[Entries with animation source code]
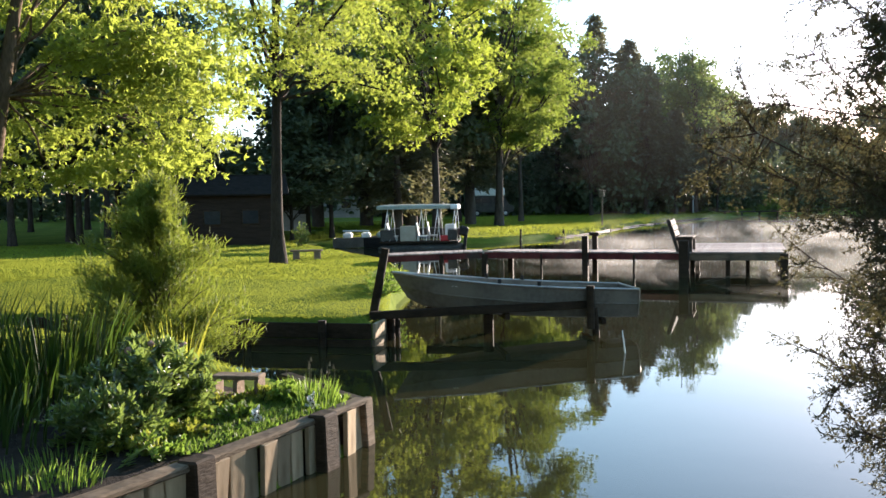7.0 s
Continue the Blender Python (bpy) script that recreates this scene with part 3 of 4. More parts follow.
spots = []
for k in range(190):
    a = radians(rng.uniform(17, 82) if k < 150 else rng.uniform(19, 30))
    dist = rng.uniform(95, 150) if a > radians(33) else rng.uniform(165, 230)
    x, y = -math.sin(a) * dist, math.cos(a) * dist
    if pond_distance(np.array([x]), np.array([y]))[0] > 3:
        spots.append((x, y, gz(x, y)))
for k in range(90):
    a, dist = radians(rng.uniform(21, 48)), rng.uniform(104, 132)
    x, y = -math.sin(a) * dist, math.cos(a) * dist
    if pond_distance(np.array([x]), np.array([y]))[0] > 3:
        spots.append((x, y, gz(x, y)))
thicket("undergrowth", "dense shaded undergrowth of the far wood", spots, 6.5, 4.0, 0.7, LEAF_FAR, 61, 330)
spots = []
for k in range(260):
    a = radians(20 - k * 0.42 + rng.uniform(-0.5, 0.5))
    dist = rng.uniform(175, 235)
    x, y = -math.sin(a) * dist, math.cos(a) * dist
    if pond_distance(np.array([x]), np.array([y]))[0] > 2:
        spots.append((x, y, gz(x, y)))
thicket("far_woods", "low hazy woods along the far shore", spots, 5.5, 4.5, 0.8, LEAF_FAR, 62, 200)

spots = []
for k in range(110):
    a = radians(rng.uniform(-4, 23))
    dist = rng.uniform(120, 175)
    x, y = -math.sin(a) * dist, math.cos(a) * dist
    if pond_distance(np.array([x]), np.array([y]))[0] > 4:
        spots.append((x, y, gz(x, y)))
thicket("undergrowth", "dense dark undergrowth behind the far shore", spots, 8.0, 4.5, 0.6, LEAF_FAR, 63, 460)


# ---- sea walls ----
def plank_wall(name, label, a, b, top, width, wood, cap_wood, seed, depth=0.7, lean=0.03):
    """Upright planks side by side with a cap timber, from a to b."""
    r = random.Random(seed)
    a, b = Vector((*a, 0)), Vector((*b, 0))
    d = b - a
    n = max(1, round(d.length / width))
    wall = thing(name, (a.x, a.y, top - depth), label, "sea wall", kind="structure", rz=math.degrees(math.atan2(d.y, d.x)))
    w = d.length / n
    widths = (w - 0.003, w * 0.985, w * 0.94)
    cut = []
    for k, wide in enumerate(widths):
        bm = bmesh.new()
        box(bm, (0, 0, depth / 2), (wide, 0.045, depth), None, 0.006)
        for v in bm.verts:
            v.co.x *= 1 + (0.08 + 0.07 * k) * min(0.0, v.co.z / depth - 0.55) / 0.55 * 2
        me = bpy.data.meshes.new("plank")
        bm.to_mesh(me)
        bm.free()
        me.materials.append(wood)
        cut.append(me)
    for k in range(n):
        ob = new("plank", cut[(k + r.randrange(2)) % 3])
        ob.parent = wall
        ob.matrix_basis = pose(w * (k + 0.5), r.uniform(-0.02, 0.015), r.uniform(-0.012, 0.0), r.uniform(-4, 4), r.uniform(-2.6, 2.6), r.uniform(-9, 9))
    part("backing", boxed((d.length / 2, 0.06, depth / 2 - 0.06), (d.length - 0.03, 0.03, depth), None, 0.004), WOOD_DARK, wall)
    m = max(1, round(d.length / 1.1))
    for k in range(m):
        part("cap_timber", boxed((d.length * (k + 0.5) / m, 0.03 + r.uniform(-0.02, 0.02), depth + 0.025 + r.uniform(-0.012, 0.006)), (d.length / m + 0.015 * (k % 2), 0.14, 0.055), pose(0, 0, 0, r.uniform(-5, 5), r.uniform(-0.8, 0.8), r.uniform(-0.8, 0.8)), 0.014), cap_wood, wall)
    return wall


plank_wall("sea_wall_1", "weathered upright plank wall of the planted bank", (-5.32, 5.76), (-5.43, 6.48), 0.40, 0.2, WOOD_WALL, WOOD_GREY, 1)
plank_wall("sea_wall_2", "weathered upright plank wall with a cap timber", (-4.98, 3.2), (-5.30, 5.70), 0.40, 0.19, WOOD_WALL, WOOD_GREY, 2)
plank_wall("sea_wall_3", "weathered upright plank wall with a cap timber", (-4.6, -1.0), (-4.98, 3.16), 0.38, 0.2, WOOD_WALL, WOOD_GREY, 3)
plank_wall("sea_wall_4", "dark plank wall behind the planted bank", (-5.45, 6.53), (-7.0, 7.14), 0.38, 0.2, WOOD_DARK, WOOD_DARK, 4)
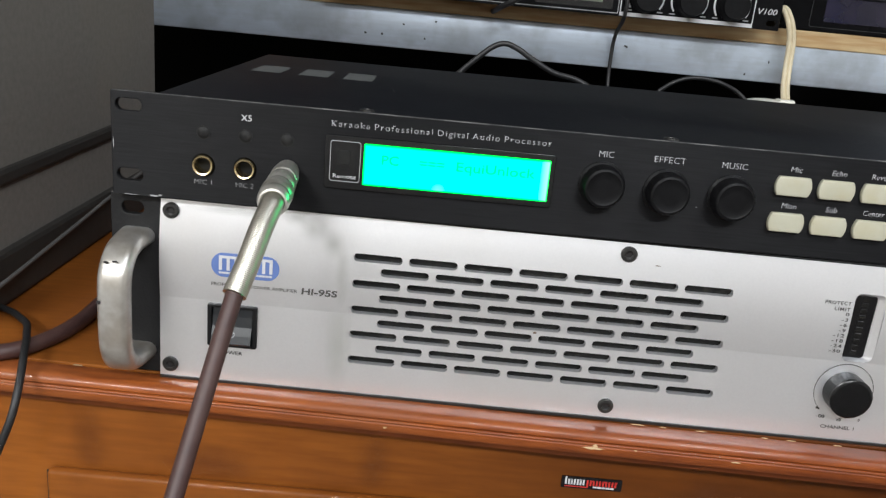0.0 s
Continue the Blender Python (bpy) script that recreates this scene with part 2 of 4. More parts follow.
def display_light():
    """Backlit green liquid crystal: brighter and paler where the lamps sit."""
    m = bpy.data.materials.new("backlit green display")
    m.use_nodes = True
    n, l = m.node_tree.nodes, m.node_tree.links
    b = n["Principled BSDF"]
    b.inputs["Base Color"].default_value = (0.0, 0.02, 0.01, 1)
    b.inputs["Roughness"].default_value = 0.25
    tc = n.new("ShaderNodeTexCoord")
    sx = n.new("ShaderNodeSeparateXYZ")
    l.new(tc.outputs["Object"], sx.inputs[0])
    e = n.new("ShaderNodeMapRange")
    e.interpolation_type = "SMOOTHSTEP"
    e.inputs[1].default_value, e.inputs[2].default_value = -0.0555, -0.0505
    l.new(sx.outputs["X"], e.inputs[0])
    d = n.new("ShaderNodeVectorMath")
    d.operation = "DISTANCE"
    d.inputs[1].default_value = (-0.098, -0.0012, 0.9045)
    l.new(tc.outputs["Object"], d.inputs[0])
    f = n.new("ShaderNodeMapRange")
    f.interpolation_type = "SMOOTHSTEP"
    f.inputs[1].default_value, f.inputs[2].default_value, f.inputs[3].default_value, f.inputs[4].default_value = 0.0, 0.005, 0.5, 0.0
    l.new(d.outputs["Value"], f.inputs[0])
    mx = n.new("ShaderNodeMath")
    mx.operation = "MAXIMUM"
    l.new(e.outputs[0], mx.inputs[0])
    l.new(f.outputs[0], mx.inputs[1])
    c = n.new("ShaderNodeMix")
    c.data_type = "RGBA"
    c.inputs[6].default_value, c.inputs[7].default_value = (0.0, 1.0, 0.22, 1), (0.13, 1.0, 0.27, 1)
    l.new(mx.outputs[0], c.inputs[0])
    # greener rim: the overexposed edge glow is put into the emission colour
    edge = None
    for axis, a, sgn in (("X", -0.1312, 1), ("X", -0.0503, -1), ("Z", 0.9040, 1), ("Z", 0.9222, -1)):
        q = n.new("ShaderNodeMath")
        q.operation = "MULTIPLY_ADD"
        q.inputs[1].default_value, q.inputs[2].default_value = sgn, -sgn * a
        l.new(sx.outputs[axis], q.inputs[0])
        if edge is None:
            edge = q
        else:
            low = n.new("ShaderNodeMath")
            low.operation = "MINIMUM"
            l.new(edge.outputs[0], low.inputs[0])
            l.new(q.outputs[0], low.inputs[1])
            edge = low
    rim = n.new("ShaderNodeMapRange")
    rim.interpolation_type = "SMOOTHSTEP"
    rim.inputs[1].default_value, rim.inputs[2].default_value, rim.inputs[3].default_value, rim.inputs[4].default_value = 0.0, 0.0011, 1.0, 0.0
    l.new(edge.outputs[0], rim.inputs[0])
    c2 = n.new("ShaderNodeMix")
    c2.data_type = "RGBA"
    c2.inputs[7].default_value = (0.0, 0.52, 0.028, 1)
    l.new(rim.outputs[0], c2.inputs[0])
    l.new(c.outputs[2], c2.inputs[6])
    l.new(c2.outputs[2], b.inputs["Emission Color"])
    b.inputs["Emission Strength"].default_value = 4.4
    b.inputs["Specular IOR Level"].default_value = 0.2
    return m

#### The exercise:
Pick out the lines that contain "recreates" and copy them.

#### Exercise answer:
Continue the Blender Python (bpy) script that recreates this scene with part 3 of 4. More parts follow.
Continue the Blender Python (bpy) script that recreates this scene with part 2 of 4. More parts follow.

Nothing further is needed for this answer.